In a local 2 0 2 0 poll by Croatian film critics determining best movies of Croatian cinema, two of Nedjeljko Dragic's short animated films were picked as among the ten best films in the category of animated films: "Passing Days" and "Tup-Tup". Both are experimental films with a running time of 10 minutes each, have no dialogue, and both share the same topic: ordinary man lost in the madness of modern society. Both are good, if the viewers can enjoy surreal, abstract films without a story, built only on absurd symbolism, yet none really managed to stimulate on a higher level. Experimental films often age the worst, and these two films confirm it. "Passing Days" is the better version of this theme, showing a caricature-drawn man in a white background, experiencing life through his home.
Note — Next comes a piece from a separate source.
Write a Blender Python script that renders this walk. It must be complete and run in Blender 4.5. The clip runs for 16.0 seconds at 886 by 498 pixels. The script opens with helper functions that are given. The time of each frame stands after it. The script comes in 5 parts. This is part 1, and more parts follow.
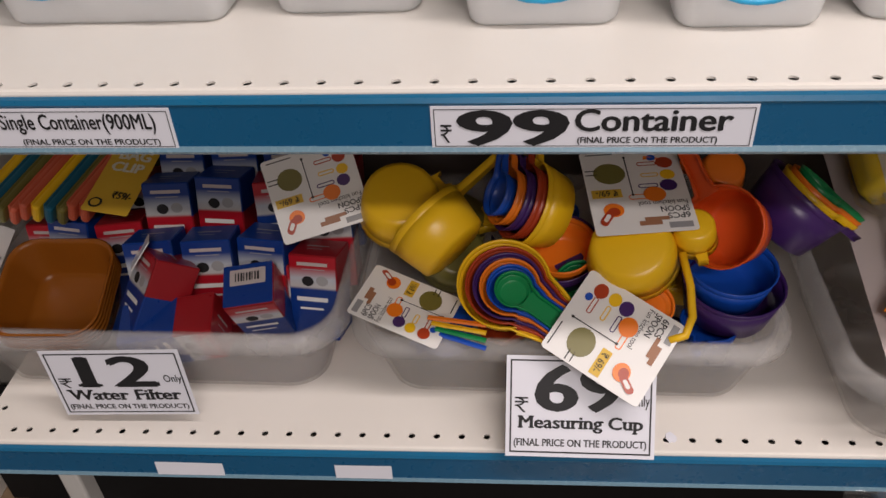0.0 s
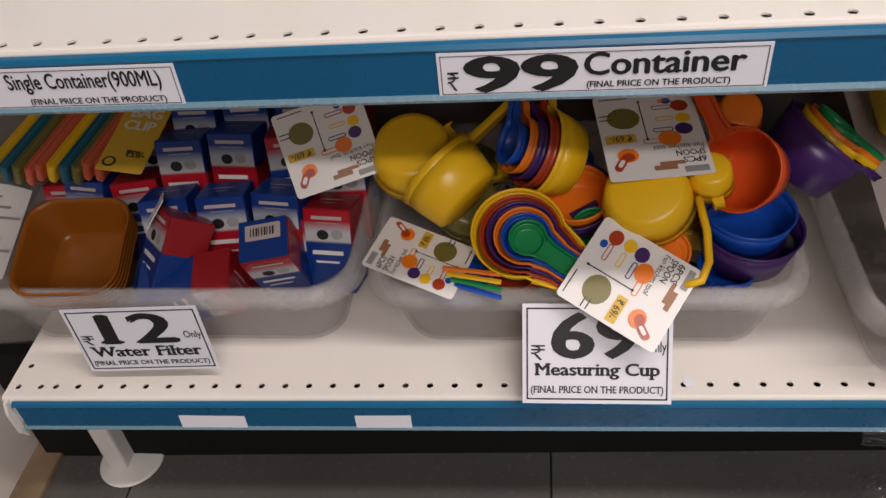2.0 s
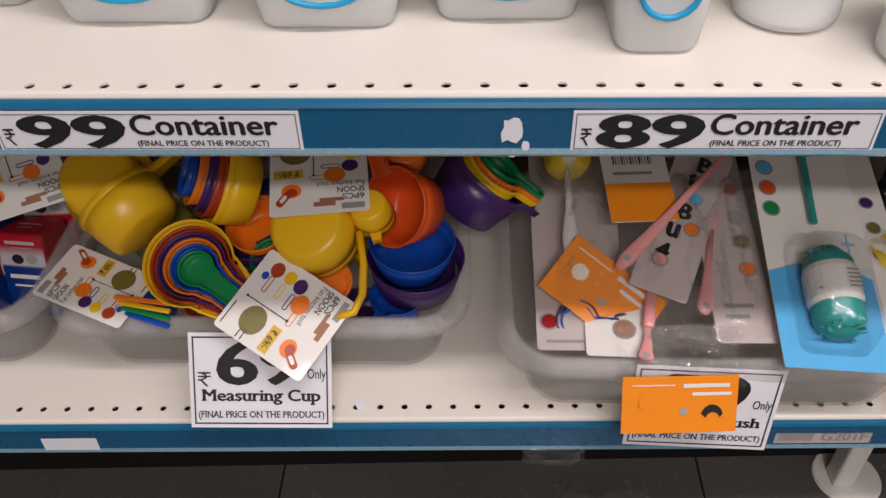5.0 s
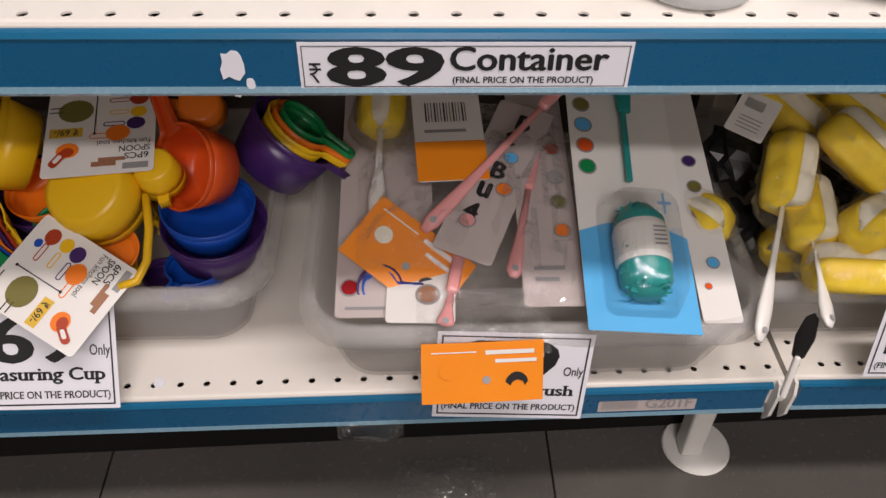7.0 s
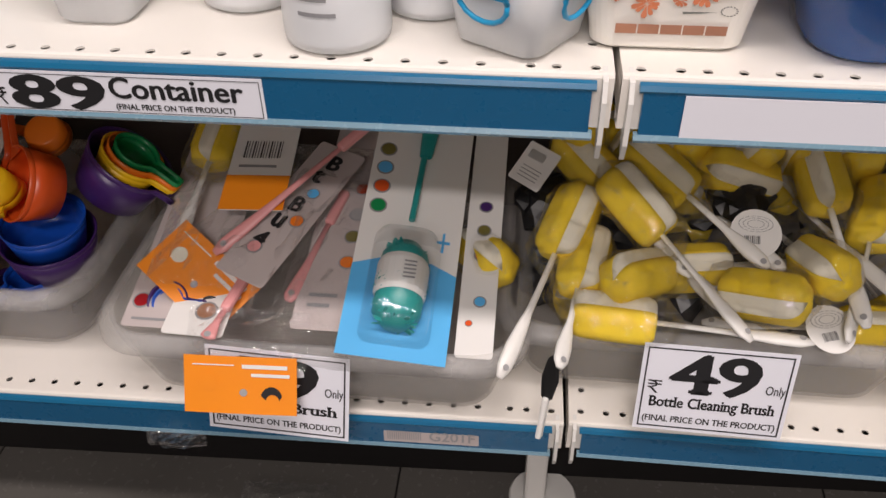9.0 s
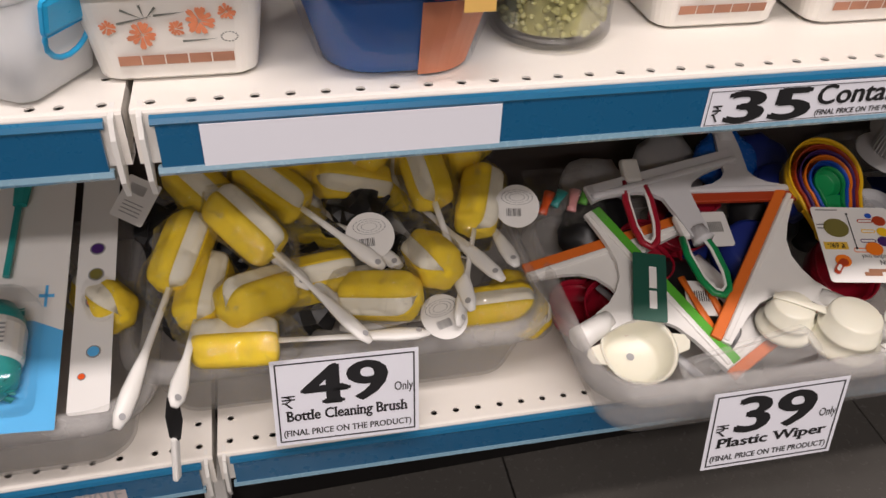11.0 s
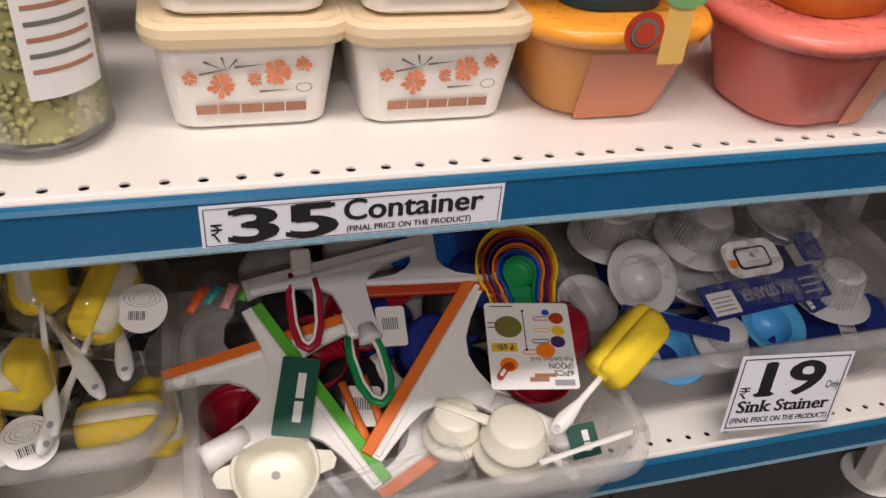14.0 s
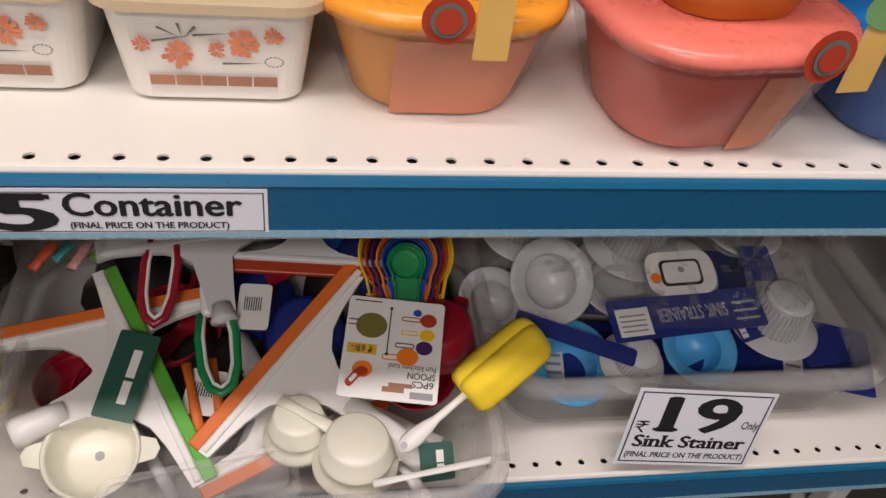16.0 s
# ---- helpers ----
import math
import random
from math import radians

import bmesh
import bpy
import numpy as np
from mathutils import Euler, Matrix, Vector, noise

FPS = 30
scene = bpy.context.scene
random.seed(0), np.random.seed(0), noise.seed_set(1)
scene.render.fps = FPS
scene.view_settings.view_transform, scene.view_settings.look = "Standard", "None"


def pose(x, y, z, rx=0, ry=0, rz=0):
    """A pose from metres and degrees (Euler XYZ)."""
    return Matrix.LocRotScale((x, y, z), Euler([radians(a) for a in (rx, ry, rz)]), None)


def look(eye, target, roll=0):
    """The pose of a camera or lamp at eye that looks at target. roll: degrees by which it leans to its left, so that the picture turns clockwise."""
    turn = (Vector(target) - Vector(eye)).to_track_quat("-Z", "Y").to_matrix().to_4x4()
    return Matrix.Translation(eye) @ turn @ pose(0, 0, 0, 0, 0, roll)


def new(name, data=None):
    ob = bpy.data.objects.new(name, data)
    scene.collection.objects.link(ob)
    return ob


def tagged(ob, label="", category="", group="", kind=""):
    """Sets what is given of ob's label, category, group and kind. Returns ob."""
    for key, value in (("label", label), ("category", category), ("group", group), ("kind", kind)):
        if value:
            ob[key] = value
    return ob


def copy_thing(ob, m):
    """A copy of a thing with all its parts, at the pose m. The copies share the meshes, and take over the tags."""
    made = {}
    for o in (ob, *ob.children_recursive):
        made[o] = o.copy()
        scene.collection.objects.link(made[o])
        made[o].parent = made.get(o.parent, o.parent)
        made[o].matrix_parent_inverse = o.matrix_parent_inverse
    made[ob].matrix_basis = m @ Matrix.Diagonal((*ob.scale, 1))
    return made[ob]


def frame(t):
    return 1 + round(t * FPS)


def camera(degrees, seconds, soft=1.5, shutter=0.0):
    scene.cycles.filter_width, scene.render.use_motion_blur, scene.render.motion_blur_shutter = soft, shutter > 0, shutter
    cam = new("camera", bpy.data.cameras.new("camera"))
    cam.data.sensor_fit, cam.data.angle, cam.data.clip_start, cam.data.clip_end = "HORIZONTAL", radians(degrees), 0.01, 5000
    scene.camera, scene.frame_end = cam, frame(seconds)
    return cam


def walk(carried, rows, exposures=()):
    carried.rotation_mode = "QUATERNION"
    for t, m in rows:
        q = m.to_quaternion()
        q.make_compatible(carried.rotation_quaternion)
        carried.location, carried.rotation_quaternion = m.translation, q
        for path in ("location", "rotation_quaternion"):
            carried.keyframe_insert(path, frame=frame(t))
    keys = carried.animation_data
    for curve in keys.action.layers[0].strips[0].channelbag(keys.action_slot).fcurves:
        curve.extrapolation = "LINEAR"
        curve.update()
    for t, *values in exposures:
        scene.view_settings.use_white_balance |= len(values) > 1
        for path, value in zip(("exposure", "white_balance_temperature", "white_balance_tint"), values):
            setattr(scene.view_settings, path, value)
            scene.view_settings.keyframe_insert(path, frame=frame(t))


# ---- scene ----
cam = camera(56.2, 16.0)
PATH = [
    (0, (0.066, -0.509, 0.978), (-0.126, 1.06, -0.246), -3.7),
    (0.5, (0.06, -0.507, 0.973), (-0.153, 1.017, -0.305), -4.9),
    (1, (0.055, -0.51, 0.973), (-0.183, 0.998, -0.319), -6.1),
    (1.5, (0.058, -0.508, 0.971), (-0.173, 0.986, -0.338), -6.1),
    (2, (0.073, -0.507, 0.975), (-0.169, 0.984, -0.336), -6.5),
    (2.5, (0.094, -0.502, 0.978), (-0.138, 0.974, -0.351), -6.5),
    (3, (0.115, -0.5, 0.98), (-0.093, 0.986, -0.342), -5.9),
    (3.5, (0.146, -0.493, 0.993), (-0.041, 1.028, -0.292), -5.1),
    (4, (0.231, -0.491, 1.01), (-0.006, 1.007, -0.293), -4.9),
    (4.5, (0.298, -0.486, 1.021), (0.122, 0.992, -0.315), -3.3),
    (5, (0.341, -0.489, 1.021), (0.279, 0.99, -0.324), -1.4),
    (5.2, (0.351, -0.487, 1.019), (0.331, 0.996, -0.324), -0.9),
    (7.3, (0.56, -0.465, 0.956), (0.632, 0.990, -0.409), 1.4),
    (7.5, (0.635, -0.483, 0.952), (0.625, 1.03, -0.355), 4.2),
    (8, (0.748, -0.519, 0.951), (0.566, 1.002, -0.334), 1.0),
    (8.2, (0.769, -0.521, 0.958), (0.535, 1.001, -0.318), -0.7),
    (10.3, (0.9, -0.517, 0.988), (1.042, 1.053, -0.243), 0.6),
    (10.5, (0.927, -0.514, 0.989), (1.143, 1.048, -0.241), 1.4),
    (11, (0.974, -0.512, 0.992), (1.335, 1.016, -0.246), 2.6),
    (11.5, (1.0, -0.492, 1.005), (1.402, 0.991, -0.275), 1.8),
    (12, (1.034, -0.472, 1.003), (1.518, 0.979, -0.285), 4.6),
    (12.5, (1.136, -0.472, 1.004), (1.551, 1.019, -0.263), 6.7),
    (13, (1.184, -0.475, 1.006), (1.539, 1.062, -0.223), 5.8),
    (13.5, (1.245, -0.471, 1.005), (1.641, 1.086, -0.186), 5.6),
    (14, (1.309, -0.471, 1.007), (1.819, 1.074, -0.155), 5.3),
    (14.5, (1.357, -0.478, 1.014), (1.934, 1.033, -0.162), 6.1),
    (15, (1.406, -0.462, 1.006), (1.968, 1.016, -0.218), 8.7),
    (15.5, (1.487, -0.411, 1.001), (1.939, 1.063, -0.273), 8.2),
    (16, (1.525, -0.396, 1.011), (1.864, 1.075, -0.302), 8.2),
]
walk(cam, [(t, look(eye, target, roll)) for t, eye, target, roll in PATH], exposures=[(0.0, -0.04), (2.5, -0.02), (4.5, -0.12), (7.5, 0.02), (10.5, 0.0), (12.0, -0.06), (15.0, -0.08), (16.0, -0.20)])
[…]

Weird, bizarre episodes show up, and they often seem just like underdeveloped ideas or attempts at obfuscation of the dirrector, without a more clear grip at how to articulate all this. Two great jokes: the protagonist opens the door and sees two men carrying a horse by his two legs on the front and back, while the horse also carries a man riding him. Another one is the brilliant satirical image of the man being pulled between two groups, one purple the other green, while his body is evenly split between these two colors, symbolically showing how two ideologies are fighting over trying to recruit everyone among their ranks, even people who do not want to be aligned. The ending with the graveyard being seen from the door implies a harsh truth: life is a mess, chaos and full of unwanted choices, and then it's all over.
"Tup-Tup" takes the often trope of a person who cannot sleep during the night because of someone constantly making noise, but seems to lose its focus and drown in the sea of abstractionism. It traverses to a wide range of often incomprehensible episodes in the open, without much sense to find the right balance between satire and allegory. There are some amusing moments (a wind blows the windows away from the residential building, leaving it just a blank rectangle; the protagonist berating a protestor holding a sign so aggressively that even the face on said sign runs away from it) and some fan service (a woman whose large breasts punch the protagonist like in a boxing match; the protagonist dreaming he is inside the sea of large breasts), and the same motive of a grave at the end, signalling how people are simply exhausted by modern times and pointless existence, yet they cannot quite compensate for a lack of ability to better articulate all this, to be more understandable to the audience. The fact that "Tup-Tup" was nominated for an Oscar for best short animated film demonstrates again that sometimes award ceremonies are too lazy to simply find better movies: Croatia has better cartoons.